* [Data extract]:
※ ※ ※

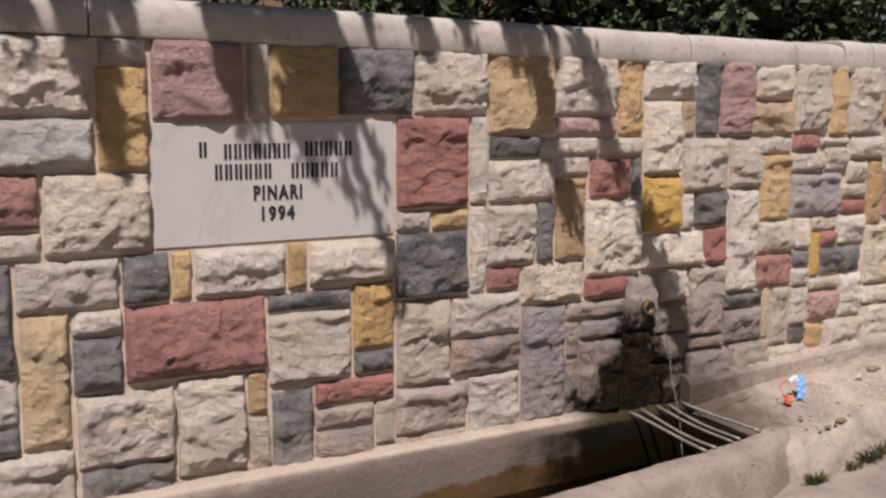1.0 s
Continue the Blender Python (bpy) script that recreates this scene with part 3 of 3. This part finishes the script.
# ---- litter on the platform ----
def litter():
    x, y = 2.632, -0.215
    z = platform_z(x, y) + 0.003
    bottle = tagged(new("bottle_scrap"), "crushed blue plastic bottle scrap with a red cap", "plastic scrap")
    # a crumpled, half-flattened blue body standing on its torn end
    bm = bmesh.new()
    rings = []
    for i, s in enumerate(spread(0, 1, 12)):
        r = 0.019 + 0.0035 * math.sin(i * 1.9) - 0.006 * (s > 0.9)
        rings.append([bm.verts.new((x + 0.016 * math.sin(2.2 * s) + r * math.cos(a) * (1.15 + 0.25 * noise.noise((a, s * 5, 1))), y + 0.02 * s + r * 0.62 * math.sin(a) * (1 + 0.5 * noise.noise((a, s * 6, 7))), z + 0.094 * s + 0.006 * math.sin(2 * a + 4 * s))) for a in (2 * math.pi * k / 14 for k in range(14))])
    for p, q in zip(rings, rings[1:]):
        for k in range(14):
            bm.faces.new((p[k], p[(k + 1) % 14], q[(k + 1) % 14], q[k]))
    bm.faces.new(rings[0][::-1])
    bm.faces.new(rings[-1])
    part("blue_body", bm, M_BLUE, bottle)
    pts = [(x - 0.060 + 0.045 * s, y + 0.01, z + 0.078 + 0.016 * s) for s in spread(0, 1, 4)]
    part("white_neck", tube(pts, [0.005, 0.008, 0.008, 0.009, 0.007], 8, 0.4), M_WHITE, bottle)
    pts = [(x - 0.088 + 0.030 * math.cos(a), y + 0.004 * math.sin(3 * a), z + 0.056 + 0.034 * math.sin(a)) for a in spread(1.6, 4.6, 14)]
    part("ring", tube(pts, 0.0022, 6, 0.3), M_RED, bottle, smooth=True)
    part("red_cap", tube([(x - 0.094, y - 0.018, z - 0.004), (x - 0.092, y - 0.018, z + 0.006), (x - 0.084, y - 0.014, z + 0.026), (x - 0.082, y - 0.014, z + 0.029)], [0.014, 0.017, 0.016, 0.011], 12, 0.3), M_RED, bottle, "red screw cap")


litter()


def pebble(x, y, z, s, seed):
    bm = bmesh.new()
    bmesh.ops.create_icosphere(bm, subdivisions=2, radius=1)
    for v in bm.verts:
        v.co *= 1 + 0.55 * noise.noise(v.co * 1.5 + Vector((seed, 0, 0)))
        v.co = Vector((x + v.co.x * s * 1.6, y + v.co.y * s * 0.9, z + v.co.z * s * 0.6))
    return tagged(part("pebble", bm, M_PEBBLE, smooth=True), "small brown broken stone lying on cement", "pebble", "pebbles on the platform")


rng = random.Random(4)
for x, y, s in ((2.635, -0.418, 0.019), (2.588, -0.432, 0.007), (2.548, -0.428, 0.011), (2.49, -0.437, 0.006), (2.70, -0.404, 0.006), (3.17, -0.16, 0.024), (3.02, -0.20, 0.012), (2.50, -0.33, 0.009), (2.76, -0.30, 0.008), (2.45, -0.40, 0.008)):
    pebble(x, y, platform_z(x, y) + s * 0.1, s, rng.random() * 50)
verts, faces = [], []
for k in range(1500):
    x = rng.uniform(2.35, 4.1)
    y = rng.uniform(platform_edge(x) + 0.04, -0.12)
    if rng.random() > 0.12 + 0.6 * (x - 2.35):
        continue
    z, s, n0 = platform_z(x, y), rng.uniform(0.002, 0.007), len(verts)
    verts += [(x - s, y - s, z - 0.001), (x + s * 1.3, y - s * 0.5, z - 0.001), (x + s * 0.6, y + s, z - 0.001), (x - s * 0.8, y + s * 0.8, z - 0.001), (x, y, z + s * 0.9)]
    faces += [(n0, n0 + 1, n0 + 4), (n0 + 1, n0 + 2, n0 + 4), (n0 + 2, n0 + 3, n0 + 4), (n0 + 3, n0, n0 + 4)]
tagged(part("grit", (verts, [], faces), M_MORTAR), "pale grit and plaster crumbs on the cement platform", "grit", kind="stuff")


def tuft(x, y, z, n, size, seed):
    rng = random.Random(seed)
    verts, faces = [], []
    for _ in range(n):
        a, r = rng.uniform(0, 6.28), rng.uniform(0, 0.4 * size)
        bx, by = x + math.cos(a) * r * 1.6, y + math.sin(a) * r * 0.7
        h, lean, w = rng.uniform(0.3, 0.7) * size, rng.uniform(0.1, 0.7) * size, 0.0022
        c, s, n0 = math.cos(a), math.sin(a), len(verts)
        verts += [(bx - s * w, by + c * w, z), (bx + s * w, by - c * w, z), (bx + c * lean * 0.45 + s * w, by + s * lean * 0.45 - c * w, z + h * 0.7), (bx + c * lean * 0.45 - s * w, by + s * lean * 0.45 + c * w, z + h * 0.7), (bx + c * lean, by + s * lean, z + h)]
        faces += [(n0, n0 + 1, n0 + 2, n0 + 3), (n0 + 3, n0 + 2, n0 + 4)]
    return tagged(part("grass_tuft", (verts, [], faces), M_GRASS), "small tuft of dry green grass at the platform's foot", "grass", "grass tufts along the platform")


for k, (x, s, n) in enumerate(((2.06, 0.03, 30), (2.36, 0.07, 110), (2.40, 0.05, 60), (2.60, 0.06, 70), (2.70, 0.09, 120), (2.78, 0.08, 100), (2.90, 0.09, 120), (3.05, 0.07, 80), (3.2, 0.09, 90))):
    y = platform_edge(x) - 0.075
    tuft(x, y, grade(x, y), n, s, k + 11)

# ---- green behind the wall ----
def leaf_cloud(rng, spots, size, n):
    """Many small pointed leaves round spots of (x, y, z, radius)."""
    verts, faces = [], []
    for _ in range(n):
        x, y, z, r = rng.choice(spots)
        d = Vector((rng.gauss(0, 1), rng.gauss(0, 1), rng.gauss(0, 1))).normalized() * r * rng.uniform(0.55, 1.0) ** 0.6
        p = Vector((x, y, z)) + d
        a = Vector((rng.gauss(0, 1), rng.gauss(0, 1), rng.gauss(0, 0.6) - 0.4)).normalized()
        b = a.orthogonal().normalized()
        b.rotate(Matrix.Rotation(rng.uniform(0, 6.28), 3, a))
        s, n0 = size * rng.uniform(0.6, 1.3), len(verts)
        verts += [p - a * s, p + b * s * 0.42, p + a * s, p - b * s * 0.42]
        faces.append((n0, n0 + 1, n0 + 2, n0 + 3))
    return verts, [], faces


def bush(x, y, wide, tall, seed):
    rng = random.Random(seed)
    base = bank_z(x, y)
    ob = tagged(new("bush"), "dense dark green leafy bush behind the wall", "bush", "bushes behind the wall")
    ob.location = (x, y, base)
    spots = []
    for k in range(5):
        a = rng.uniform(0, 6.28)
        tip = Vector((math.cos(a) * wide * 0.6, math.sin(a) * wide * 0.5, tall * rng.uniform(0.5, 0.85)))
        part("stem", tube([(0, 0, -0.1), tuple(tip * 0.5 + Vector((0, 0, 0.1))), tuple(tip)], [0.035, 0.022, 0.008], 6), M_BARK, ob)
    for _ in range(34):
        a, r, h = rng.uniform(0, 6.28), rng.uniform(0, wide), rng.uniform(0.06, 1.0)
        spots.append((math.cos(a) * r, math.sin(a) * r * 0.8, tall * h, rng.uniform(0.16, 0.32) * (1.1 - 0.4 * h)))
    part("crown", leaf_cloud(rng, spots, 0.040, 7000), M_LEAF, ob)


for k, (x, y, w, h) in enumerate(((1.9, 1.1, 0.7, 1.5), (3.2, 1.2, 0.8, 1.7), (4.5, 1.2, 0.8, 1.7), (5.6, 1.4, 0.9, 1.9), (2.5, 1.0, 0.6, 1.3), (3.9, 1.0, 0.6, 1.4), (7.4, 1.8, 1.1, 2.0), (9.2, 2.0, 1.3, 2.2), (0.6, 1.9, 0.8, 1.5), (-0.8, 2.2, 0.9, 1.6), (3.9, 3.0, 1.4, 2.8), (6.6, 3.4, 1.5, 3.0), (11.5, 2.6, 1.6, 2.6), (5.2, 2.4, 1.2, 2.4), (2.6, 2.4, 1.1, 2.2), (8.2, 3.2, 1.5, 2.8))):
    bush(x, y, w, h, 30 + k)

# ---- the tree in front of the wall, whose hanging twigs shade it ----
def above(x, z, far):
    """The place far metres towards the sun from a point of the wall's face."""
    return Vector((x, -0.02, z)) + TO_SUN * far


tree = tagged(new("weeping_tree"), "weeping tree with hanging leafy twigs before the wall", "tree")
FAR = 1.75
trunk = [(-2.6, -1.5, -0.15), (-2.55, -1.48, 1.2), (-2.40, -1.42, 2.4), (-2.0, -1.35, 3.5)]
part("trunk", tube(trunk, [0.17, 0.14, 0.12, 0.10], 12, 0.3), M_BARK, tree, smooth=True)
crown = above(0.4, 2.15, FAR)
limb = [trunk[-1], (-1.2, -1.2, 4.15), tuple(crown), tuple(above(1.4, 2.15, FAR)), tuple(above(1.8, 1.9, FAR))]
part("limb", tube(limb, [0.10, 0.07, 0.05, 0.035, 0.015], 10, 0.3), M_BARK, tree, smooth=True)


def hanging(points, wide, leaves, thick=0.006, size=0.035, seed=1, far=FAR):
    """A twig that hangs from the limb, with leaves for `wide` metres to each side."""
    rng = random.Random(seed)
    pts = [above(x, z, far + 0.08 * noise.noise((x * 3, z * 3, seed))) for x, z in points]
    part("twig", tube(pts, [thick * (1 - 0.6 * k / len(pts)) for k in range(len(pts))], 6), M_BARK, tree)
    verts, faces = [], []
    for _ in range(leaves):
        s = rng.uniform(0, len(pts) - 1.001)
        k = int(s)
        p = pts[k].lerp(pts[k + 1], s - k) + Vector((rng.gauss(0, 1) * wide * 0.5, rng.gauss(0, 0.03), rng.gauss(0, 1) * wide * 0.35))
        a = Vector((rng.gauss(0.2, 0.35), rng.gauss(0, 0.3), -1)).normalized()
        b = a.cross(TO_SUN).normalized()
        n0, l = len(verts), size * rng.uniform(0.6, 1.4)
        verts += [p - a * l, p + b * l * 0.25, p + a * l, p - b * l * 0.25]
        faces.append((n0, n0 + 1, n0 + 2, n0 + 3))
    part("leaves", (verts, [], faces), M_TWIG_LEAF, tree)


hanging([(1.36, 1.75), (1.40, 1.55), (1.44, 1.38), (1.475, 1.22), (1.53, 1.08), (1.57, 0.94)], 0.045, 609, 0.032, 0.03, 1)
hanging([(1.56, 1.75), (1.62, 1.55), (1.70, 1.35), (1.76, 1.20), (1.80, 1.10)], 0.045, 200, 0.008, 0.03, 2)
hanging([(1.51, 1.72), (1.67, 1.45), (1.74, 1.28), (1.78, 1.15)], 0.03, 130, 0.007, 0.03, 3)
hanging([(1.895, 1.04), (1.92, 0.95), (1.95, 0.85), (2.00, 0.74), (2.06, 0.62), (2.11, 0.50), (2.14, 0.40)], 0.035, 609, 0.034, 0.03, 4)
hanging([(2.00, 0.74), (2.06, 0.64), (2.11, 0.54), (2.14, 0.44)], 0.05, 348, 0.020, 0.03, 15)
hanging([(0.50, 1.75), (0.57, 1.52), (0.64, 1.30), (0.71, 1.10), (0.77, 0.95), (0.81, 0.80), (0.83, 0.68)], 0.022, 230, 0.008, 0.03, 5)
hanging([(0.56, 1.72), (0.64, 1.48), (0.72, 1.28), (0.77, 1.16)], 0.020, 90, 0.006, 0.03, 6)
hanging([(0.44, 1.75), (0.50, 1.52), (0.58, 1.30), (0.63, 1.15), (0.66, 1.08)], 0.018, 80, 0.005, 0.03, 7)
hanging([(0.46, 1.80), (0.48, 1.60), (0.49, 1.45), (0.51, 1.26)], 0.075, 480, 0.014, 0.04, 8)
hanging([(0.52, 1.80), (0.57, 1.60), (0.61, 1.45), (0.63, 1.32)], 0.045, 330, 0.012, 0.04, 9)
hanging([(0.17, 1.80), (0.20, 1.62), (0.23, 1.48), (0.28, 1.34)], 0.035, 290, 0.010, 0.035, 10)
hanging([(0.30, 1.80), (0.30, 1.62), (0.31, 1.48), (0.33, 1.36)], 0.035, 246, 0.010, 0.035, 16)
hanging([(-0.26, 1.80), (-0.22, 1.62), (-0.17, 1.46), (-0.14, 1.32)], 0.040, 478, 0.014, 0.035, 11)
hanging([(-0.15, 1.80), (-0.14, 1.60), (-0.13, 1.44), (-0.12, 1.30), (-0.11, 1.20)], 0.026, 188, 0.008, 0.035, 12)
hanging([(-0.42, 1.80), (-0.40, 1.66), (-0.37, 1.58)], 0.05, 174, 0.008, 0.04, 17)
hanging([(0.88, 1.80), (0.91, 1.64), (0.95, 1.54)], 0.03, 110, 0.008, 0.035, 13)
hanging([(1.08, 1.80), (1.09, 1.68), (1.10, 1.60)], 0.03, 101, 0.006, 0.03, 14)
for k, (x, wide, n) in enumerate(((-0.235, 0.035, 420), (-0.085, 0.022, 220), (0.225, 0.035, 420), (0.38, 0.026, 320), (0.45, 0.026, 300), (0.54, 0.026, 280), (0.72, 0.012, 60), (0.92, 0.026, 260), (1.08, 0.012, 90), (1.28, 0.025, 260), (1.36, 0.030, 330), (1.46, 0.014, 120))):
    hanging([(x - 0.03, 1.84), (x - 0.01, 1.74), (x, 1.66), (x + 0.015, 1.55 + 0.02 * (k % 3))], wide, n, 0.010, 0.032, 40 + k)

# ---- unseen broad trees, added to shade the pavement and cut bounced light ----
def unseen_shade_tree(x, y, seed):
    rng = random.Random(seed)
    ob = tagged(new("unseen_shade_tree"), "unseen broad leafy tree added to shade the pavement before the wall", "tree")
    ob.location = (x, y, -0.09)
    part("trunk", tube([(0, 0, -0.1), (0.05, 0.03, 1.6), (0.0, 0.1, 3.0), (0.1, 0.2, 4.2)], [0.26, 0.21, 0.18, 0.12], 14, 0.3), M_BARK, ob, smooth=True)
    spots = []
    for k in range(9):
        a = 2 * math.pi * k / 9 + rng.uniform(-0.2, 0.2)
        r = rng.uniform(1.4, 2.6)
        tip = Vector((math.cos(a) * r * 1.35, math.sin(a) * r * 0.7, rng.uniform(4.4, 5.4)))
        part("limb", tube([(0, 0.1, 2.8), tuple(tip * 0.5 + Vector((0, 0, 1.7))), tuple(tip)], [0.10, 0.06, 0.02], 7, 0.2), M_BARK, ob)
        for _ in range(8):
            spots.append((tip.x * rng.uniform(0.3, 1.15), tip.y * rng.uniform(0.3, 1.15), tip.z + rng.uniform(-0.6, 0.7), rng.uniform(0.35, 0.6)))
    part("crown", leaf_cloud(rng, spots, 0.085, 9000), M_LEAF, ob)


unseen_shade_tree(-3.4, -6.6, 71)
unseen_shade_tree(1.9, -6.9, 72)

※ ※ ※

* [Work to be completed]:
Which lines include the word "that"? List them all.

* [Exercise result]:
Continue the Blender Python (bpy) script that recreates this scene with part 3 of 3. This part finishes the script.
    """A twig that hangs from the limb, with leaves for `wide` metres to each side."""